**Directive**
Leave out the pictures; transcribe all else exactly.

**Information shown**
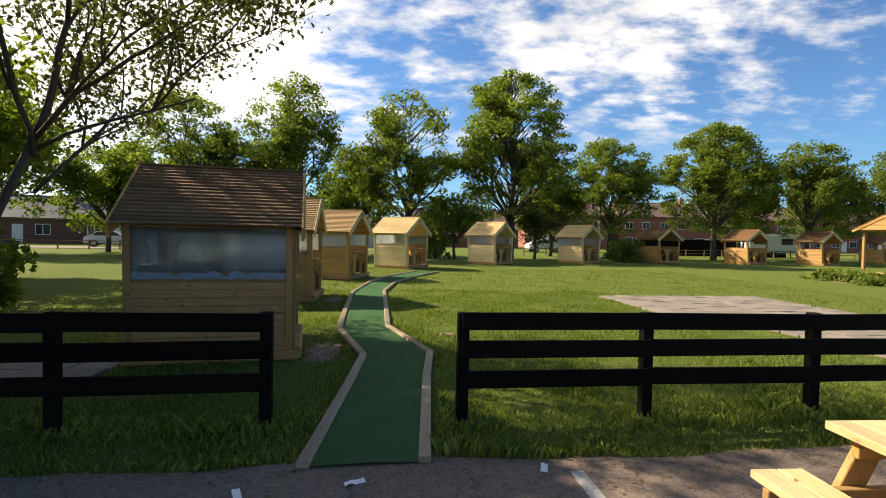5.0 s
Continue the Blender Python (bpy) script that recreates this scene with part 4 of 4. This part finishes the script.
for s in (-1, 1):
    for i in range(n):
        y0, y1 = 2.2 * i / n, 2.2 * (i + 1) / n
        z0, z1 = 3.40 - 1.02 * i / n, 3.40 - 1.02 * (i + 1) / n
        part("roof_slat", bmb((-2.5, s * (y0 + y1) / 2, (z0 + z1) / 2), (2.5, s * (y0 + y1) / 2, (z0 + z1) / 2), 0.02, 0.155, up=(0, s * (y1 - y0), z1 - z0 + 0.012)), SLAT[0], gz)
    for x in (-2.47, 2.47):
        part("barge_board", bmb((x, 0, 3.36), (x, s * 2.22, 2.33), 0.03, 0.13, bevel=0.004), PINE[1], gz)
part("floor_board", bx(-2.2, -2.1, -2.0, 2.0, 0.0, 0.22, bevel=0.006), PINE[1], gz)
part("floor_board", bx(-2.09, 2.2, -2.0, 2.0, 0.0, 0.06, bevel=0.006), WEATHERED[1], gz)
stand = thing("bar_counter", "tall pine box counter with a slot under the gazebo", "counter", pose(27.5, 25.5, 0.06))
part("body", bx(-0.35, 0.35, -0.3, 0.3, 0, 1.15, bevel=0.01), PINE[2], stand)
part("shelf", bx(-0.42, -0.35, -0.33, 0.33, 0.55, 0.62, bevel=0.004), INK, stand)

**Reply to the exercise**
5.0 s
Continue the Blender Python (bpy) script that recreates this scene with part 4 of 4. This part finishes the script.
for s in (-1, 1):
    for i in range(n):
        y0, y1 = 2.2 * i / n, 2.2 * (i + 1) / n
        z0, z1 = 3.40 - 1.02 * i / n, 3.40 - 1.02 * (i + 1) / n
        part("roof_slat", bmb((-2.5, s * (y0 + y1) / 2, (z0 + z1) / 2), (2.5, s * (y0 + y1) / 2, (z0 + z1) / 2), 0.02, 0.155, up=(0, s * (y1 - y0), z1 - z0 + 0.012)), SLAT[0], gz)
    for x in (-2.47, 2.47):
        part("barge_board", bmb((x, 0, 3.36), (x, s * 2.22, 2.33), 0.03, 0.13, bevel=0.004), PINE[1], gz)
part("floor_board", bx(-2.2, -2.1, -2.0, 2.0, 0.0, 0.22, bevel=0.006), PINE[1], gz)
part("floor_board", bx(-2.09, 2.2, -2.0, 2.0, 0.0, 0.06, bevel=0.006), WEATHERED[1], gz)
stand = thing("bar_counter", "tall pine box counter with a slot under the gazebo", "counter", pose(27.5, 25.5, 0.06))
part("body", bx(-0.35, 0.35, -0.3, 0.3, 0, 1.15, bevel=0.01), PINE[2], stand)
part("shelf", bx(-0.42, -0.35, -0.33, 0.33, 0.55, 0.62, bevel=0.004), INK, stand)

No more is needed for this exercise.